Recorded information

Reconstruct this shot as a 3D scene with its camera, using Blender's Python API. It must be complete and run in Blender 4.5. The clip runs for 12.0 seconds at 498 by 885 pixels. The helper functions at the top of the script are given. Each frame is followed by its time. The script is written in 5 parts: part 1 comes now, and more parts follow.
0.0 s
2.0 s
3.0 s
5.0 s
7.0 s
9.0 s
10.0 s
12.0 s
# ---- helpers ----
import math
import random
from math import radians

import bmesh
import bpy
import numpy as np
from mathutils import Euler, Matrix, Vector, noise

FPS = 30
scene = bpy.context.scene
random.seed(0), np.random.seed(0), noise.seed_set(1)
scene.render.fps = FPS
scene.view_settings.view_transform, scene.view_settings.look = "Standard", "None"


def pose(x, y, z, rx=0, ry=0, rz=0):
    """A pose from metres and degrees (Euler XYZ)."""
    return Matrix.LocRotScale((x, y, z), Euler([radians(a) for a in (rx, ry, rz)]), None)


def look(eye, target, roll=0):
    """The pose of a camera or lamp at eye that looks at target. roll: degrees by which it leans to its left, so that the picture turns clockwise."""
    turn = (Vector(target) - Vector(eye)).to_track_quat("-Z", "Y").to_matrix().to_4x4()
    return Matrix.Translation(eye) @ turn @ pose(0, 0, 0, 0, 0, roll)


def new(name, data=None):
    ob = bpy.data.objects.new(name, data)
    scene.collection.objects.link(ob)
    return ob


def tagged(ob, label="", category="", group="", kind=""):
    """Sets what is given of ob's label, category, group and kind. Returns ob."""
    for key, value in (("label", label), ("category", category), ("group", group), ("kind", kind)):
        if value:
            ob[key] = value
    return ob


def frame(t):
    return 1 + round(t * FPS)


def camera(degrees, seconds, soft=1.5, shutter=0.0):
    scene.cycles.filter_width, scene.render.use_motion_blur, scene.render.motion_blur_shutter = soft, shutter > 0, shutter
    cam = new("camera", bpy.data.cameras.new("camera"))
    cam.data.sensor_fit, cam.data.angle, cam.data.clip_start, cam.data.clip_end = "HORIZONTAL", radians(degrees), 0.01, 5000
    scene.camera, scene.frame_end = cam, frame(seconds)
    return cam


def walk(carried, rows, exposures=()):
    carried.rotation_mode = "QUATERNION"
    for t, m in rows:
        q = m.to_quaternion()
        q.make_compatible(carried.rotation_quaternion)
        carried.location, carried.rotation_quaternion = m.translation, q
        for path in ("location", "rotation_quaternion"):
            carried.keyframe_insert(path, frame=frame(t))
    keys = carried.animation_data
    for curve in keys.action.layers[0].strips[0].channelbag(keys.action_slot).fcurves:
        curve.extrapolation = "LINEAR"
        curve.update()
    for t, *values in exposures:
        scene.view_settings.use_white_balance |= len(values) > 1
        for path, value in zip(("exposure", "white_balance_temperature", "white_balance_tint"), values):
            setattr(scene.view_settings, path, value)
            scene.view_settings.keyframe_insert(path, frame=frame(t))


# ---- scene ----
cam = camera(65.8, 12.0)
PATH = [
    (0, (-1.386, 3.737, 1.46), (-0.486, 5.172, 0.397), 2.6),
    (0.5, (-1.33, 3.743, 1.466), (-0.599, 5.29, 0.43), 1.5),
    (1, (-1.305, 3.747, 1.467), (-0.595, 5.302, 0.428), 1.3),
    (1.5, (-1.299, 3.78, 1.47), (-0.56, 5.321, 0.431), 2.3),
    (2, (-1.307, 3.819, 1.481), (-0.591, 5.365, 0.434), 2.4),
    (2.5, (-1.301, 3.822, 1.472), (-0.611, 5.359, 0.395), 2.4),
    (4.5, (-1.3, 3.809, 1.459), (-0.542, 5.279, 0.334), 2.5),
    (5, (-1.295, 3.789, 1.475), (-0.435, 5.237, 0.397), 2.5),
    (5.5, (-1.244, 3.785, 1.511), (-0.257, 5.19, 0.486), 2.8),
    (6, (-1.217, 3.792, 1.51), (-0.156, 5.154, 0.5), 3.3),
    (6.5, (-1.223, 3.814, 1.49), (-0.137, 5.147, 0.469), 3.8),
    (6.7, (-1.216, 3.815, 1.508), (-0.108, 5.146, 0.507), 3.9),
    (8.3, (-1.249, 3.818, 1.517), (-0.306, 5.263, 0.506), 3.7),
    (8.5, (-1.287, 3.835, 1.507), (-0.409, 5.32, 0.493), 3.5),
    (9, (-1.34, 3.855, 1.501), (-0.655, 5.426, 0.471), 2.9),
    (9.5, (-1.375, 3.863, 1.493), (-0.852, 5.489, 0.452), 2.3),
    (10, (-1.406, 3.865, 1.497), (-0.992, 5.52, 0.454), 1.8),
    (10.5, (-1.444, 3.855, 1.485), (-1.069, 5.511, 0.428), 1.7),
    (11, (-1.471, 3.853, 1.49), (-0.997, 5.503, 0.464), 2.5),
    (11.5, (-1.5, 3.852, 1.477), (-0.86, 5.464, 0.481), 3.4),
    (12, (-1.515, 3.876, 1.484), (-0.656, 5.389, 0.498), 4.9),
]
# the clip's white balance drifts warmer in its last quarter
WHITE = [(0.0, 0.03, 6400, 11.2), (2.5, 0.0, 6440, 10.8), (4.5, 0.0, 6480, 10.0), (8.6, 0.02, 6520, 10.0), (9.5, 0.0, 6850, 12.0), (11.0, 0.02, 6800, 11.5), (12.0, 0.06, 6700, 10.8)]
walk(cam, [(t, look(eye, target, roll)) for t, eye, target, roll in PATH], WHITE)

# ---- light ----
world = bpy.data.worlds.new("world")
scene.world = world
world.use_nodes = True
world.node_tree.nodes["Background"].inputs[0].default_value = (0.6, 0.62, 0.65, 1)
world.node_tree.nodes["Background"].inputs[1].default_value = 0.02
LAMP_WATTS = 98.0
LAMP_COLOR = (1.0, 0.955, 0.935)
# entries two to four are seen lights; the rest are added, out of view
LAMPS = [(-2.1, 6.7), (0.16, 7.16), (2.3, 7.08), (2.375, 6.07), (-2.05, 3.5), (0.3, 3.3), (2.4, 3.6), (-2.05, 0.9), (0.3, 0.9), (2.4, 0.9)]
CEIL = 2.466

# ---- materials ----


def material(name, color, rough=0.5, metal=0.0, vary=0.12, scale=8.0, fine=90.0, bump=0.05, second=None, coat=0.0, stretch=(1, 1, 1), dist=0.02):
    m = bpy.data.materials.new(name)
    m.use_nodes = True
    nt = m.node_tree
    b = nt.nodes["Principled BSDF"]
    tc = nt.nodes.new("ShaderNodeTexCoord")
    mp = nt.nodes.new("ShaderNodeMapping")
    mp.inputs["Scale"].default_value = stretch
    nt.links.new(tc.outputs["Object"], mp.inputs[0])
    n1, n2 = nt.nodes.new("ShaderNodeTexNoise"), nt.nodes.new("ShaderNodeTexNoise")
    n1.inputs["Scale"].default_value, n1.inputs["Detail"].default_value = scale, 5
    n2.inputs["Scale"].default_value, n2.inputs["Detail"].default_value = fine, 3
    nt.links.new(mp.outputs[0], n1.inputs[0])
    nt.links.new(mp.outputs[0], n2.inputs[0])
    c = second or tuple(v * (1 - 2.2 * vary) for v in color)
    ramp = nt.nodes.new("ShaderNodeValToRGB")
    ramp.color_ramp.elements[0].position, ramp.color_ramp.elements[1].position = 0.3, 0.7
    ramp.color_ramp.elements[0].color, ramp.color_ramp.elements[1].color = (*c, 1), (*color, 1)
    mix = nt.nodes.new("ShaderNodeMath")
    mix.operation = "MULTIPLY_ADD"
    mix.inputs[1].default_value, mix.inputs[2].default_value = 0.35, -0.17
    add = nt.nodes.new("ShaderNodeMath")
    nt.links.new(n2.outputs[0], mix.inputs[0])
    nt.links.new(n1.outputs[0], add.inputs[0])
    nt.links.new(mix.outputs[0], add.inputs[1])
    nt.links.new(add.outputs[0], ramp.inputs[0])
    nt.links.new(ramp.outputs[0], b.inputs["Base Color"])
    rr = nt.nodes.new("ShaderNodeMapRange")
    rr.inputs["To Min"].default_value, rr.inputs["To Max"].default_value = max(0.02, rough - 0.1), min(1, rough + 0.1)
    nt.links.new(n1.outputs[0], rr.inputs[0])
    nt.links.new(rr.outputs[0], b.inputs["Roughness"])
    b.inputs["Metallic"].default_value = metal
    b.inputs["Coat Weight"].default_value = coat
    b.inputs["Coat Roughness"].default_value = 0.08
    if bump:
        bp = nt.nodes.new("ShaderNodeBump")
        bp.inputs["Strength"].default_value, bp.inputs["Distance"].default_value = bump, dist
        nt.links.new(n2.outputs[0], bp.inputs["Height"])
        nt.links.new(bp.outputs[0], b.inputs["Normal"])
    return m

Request
Going down the listing above, begin printing at the line with "for path, value" and finish with the line with "walk(cam, [(t, look(eye, target, roll))", exactly as they appear.

Response to this task
        for path, value in zip(("exposure", "white_balance_temperature", "white_balance_tint"), values):
            setattr(scene.view_settings, path, value)
            scene.view_settings.keyframe_insert(path, frame=frame(t))


# ---- scene ----
cam = camera(65.8, 12.0)
PATH = [
    (0, (-1.386, 3.737, 1.46), (-0.486, 5.172, 0.397), 2.6),
    (0.5, (-1.33, 3.743, 1.466), (-0.599, 5.29, 0.43), 1.5),
    (1, (-1.305, 3.747, 1.467), (-0.595, 5.302, 0.428), 1.3),
    (1.5, (-1.299, 3.78, 1.47), (-0.56, 5.321, 0.431), 2.3),
    (2, (-1.307, 3.819, 1.481), (-0.591, 5.365, 0.434), 2.4),
    (2.5, (-1.301, 3.822, 1.472), (-0.611, 5.359, 0.395), 2.4),
    (4.5, (-1.3, 3.809, 1.459), (-0.542, 5.279, 0.334), 2.5),
    (5, (-1.295, 3.789, 1.475), (-0.435, 5.237, 0.397), 2.5),
    (5.5, (-1.244, 3.785, 1.511), (-0.257, 5.19, 0.486), 2.8),
    (6, (-1.217, 3.792, 1.51), (-0.156, 5.154, 0.5), 3.3),
    (6.5, (-1.223, 3.814, 1.49), (-0.137, 5.147, 0.469), 3.8),
    (6.7, (-1.216, 3.815, 1.508), (-0.108, 5.146, 0.507), 3.9),
    (8.3, (-1.249, 3.818, 1.517), (-0.306, 5.263, 0.506), 3.7),
    (8.5, (-1.287, 3.835, 1.507), (-0.409, 5.32, 0.493), 3.5),
    (9, (-1.34, 3.855, 1.501), (-0.655, 5.426, 0.471), 2.9),
    (9.5, (-1.375, 3.863, 1.493), (-0.852, 5.489, 0.452), 2.3),
    (10, (-1.406, 3.865, 1.497), (-0.992, 5.52, 0.454), 1.8),
    (10.5, (-1.444, 3.855, 1.485), (-1.069, 5.511, 0.428), 1.7),
    (11, (-1.471, 3.853, 1.49), (-0.997, 5.503, 0.464), 2.5),
    (11.5, (-1.5, 3.852, 1.477), (-0.86, 5.464, 0.481), 3.4),
    (12, (-1.515, 3.876, 1.484), (-0.656, 5.389, 0.498), 4.9),
]
# the clip's white balance drifts warmer in its last quarter
WHITE = [(0.0, 0.03, 6400, 11.2), (2.5, 0.0, 6440, 10.8), (4.5, 0.0, 6480, 10.0), (8.6, 0.02, 6520, 10.0), (9.5, 0.0, 6850, 12.0), (11.0, 0.02, 6800, 11.5), (12.0, 0.06, 6700, 10.8)]
walk(cam, [(t, look(eye, target, roll)) for t, eye, target, roll in PATH], WHITE)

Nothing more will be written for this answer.